We are sure that management at HCP, Inc. is happy that they spun out the HCR ManorCare assets to a new REIT, since they have not had to deal with the continuing rent shortfall, which started when HCP still owned the assets.

But leveraged investments of any kind seem to be taking their toll across the board. From July 2012 through May 2015, HCP funded a total of $257 million under a collateralized mezzanine loan facility with Tandem Health Care. This loan matures in nine months and has a weighted average interest rate of 11.5% (ouch).

In tandem with this loan, there is a $257 million syndicated senior loan that matures in six months. Through sales of various SNFs, most of the net proceeds of $117 million were used to pay down the senior syndicated loan to the current $257 million level. Tandem owns 32 skilled nursing facilities with 4,766 beds that are leased to Consulate Health Care, which is having financial difficulties and suffered from an adverse qui tam judgement that the judge set aside for the time being because of its size and because it would bankrupt the company.

While Tandem has kept current on its senior debt obligations, the mezzanine loan is another matter.
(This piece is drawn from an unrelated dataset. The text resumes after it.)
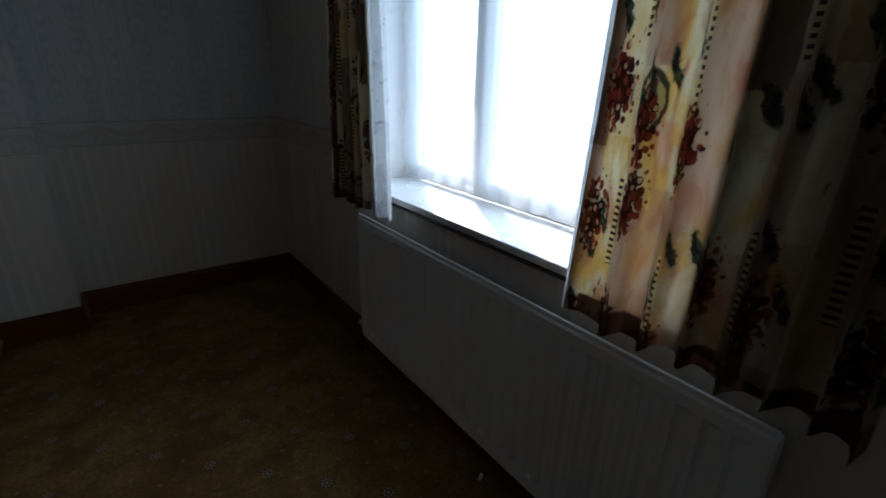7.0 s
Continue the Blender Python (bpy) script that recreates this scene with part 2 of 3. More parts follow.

That is why mezzanine investors get the higher returns, if they get paid. HCP has already reduced the carrying value of the mezzanine loan to $197 million, and offered Tandem the option to purchase the debt for that amount. They were not able to do so. HCP has concluded that the additional impairment now exceeds $20 million.

The bigger problem comes in July when the senior syndicated loan matures. The easy solution would be for the lenders to kick the can down the road as long as Tandem continues to make payments. But if operations and cash flow continue to deteriorate, they may be forced to make a decision to foreclose. Meanwhile, HCP’s options include trying to sell its mezzanine investment, which we assume would be at a large discount, or find someone to partner with them. Tandem, which is an affiliate of Formation Capital, has been trying to find some partners or investors for a recapitalization, but given the current industry metrics that may be tough to do, or come at a very high price. Not a good way to start 2018.